Allein in Elbflorenz
Red Scar Eyes – Mitch Ryder (Got Change For A Million/1981)
Irgendwie erreichte ich doch noch die letzte U-Bahn in Richtung Pankow. Gott sei Dank, denn nach diversen schlecht gemixten Cola-Wodka-Mischungen verspürte ich nicht die geringste Lust, den ganzen Weg in den Prenzlauer Berg zurück zu laufen. Ich war gerade die Treppe aus dem HdjT herunter gestolpert, einem Laden, in dem jeden Dienstag die wichtigsten Berliner Bands spielten – oder diejenigen, die sich dafür hielten. Doch leider musste man sich dort den Abend jedes Mal lustig trinken, denn die Stimmung galt schon dann als auf dem Siedepunkt, wenn nur jemand leicht mit dem Fuß im Takt mit wippte. Hier im HdjT hatte man nicht wirklich Spaß, hier ging es fast ausschließlich ums Sehen und Gesehen werden. Man amüsierte sich allenfalls über das Geschehen auf der Bühne.

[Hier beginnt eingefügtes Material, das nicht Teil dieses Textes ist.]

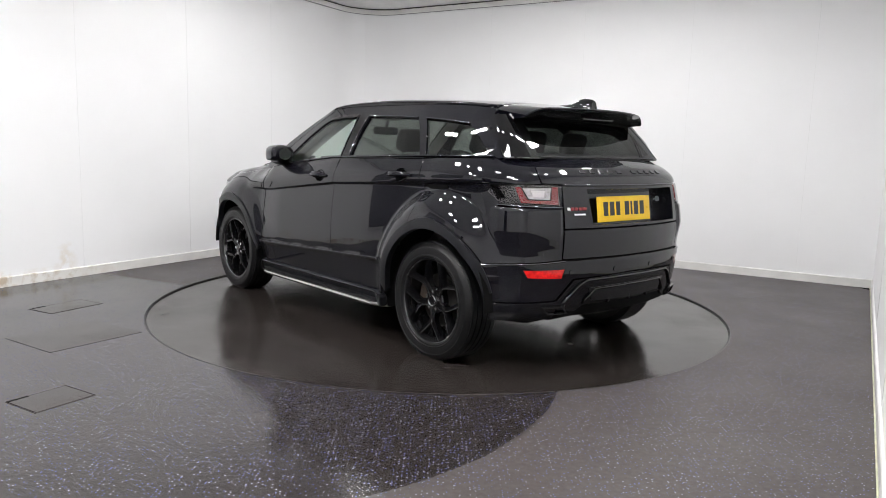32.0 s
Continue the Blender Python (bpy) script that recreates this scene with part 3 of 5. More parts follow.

Das Publikum bestand aus der typischen Berliner Musikantenpolizei, genauer gesagt aus männlichen Musikern, die mit verschränkten Armen und mit alkoholischen Getränken bewaffnet, finster in Richtung Bühne blickten. So ähnlich musste es damals im römischen Kolosseum gewesen sein, denn auch im HdjT war es äußerst selten, dass die Daumen nach einer Vorstellung nach oben gingen. Ich erinnere mich vage an eine Band namens Villon, die noch kurz vor ihrem Konzert behaupteten, dass die Stimmung im Saal grandios werden würde, da die Wixer heute ausnahmsweise auf der Bühne stehen würden. Doch darum soll es jetzt nicht gehen…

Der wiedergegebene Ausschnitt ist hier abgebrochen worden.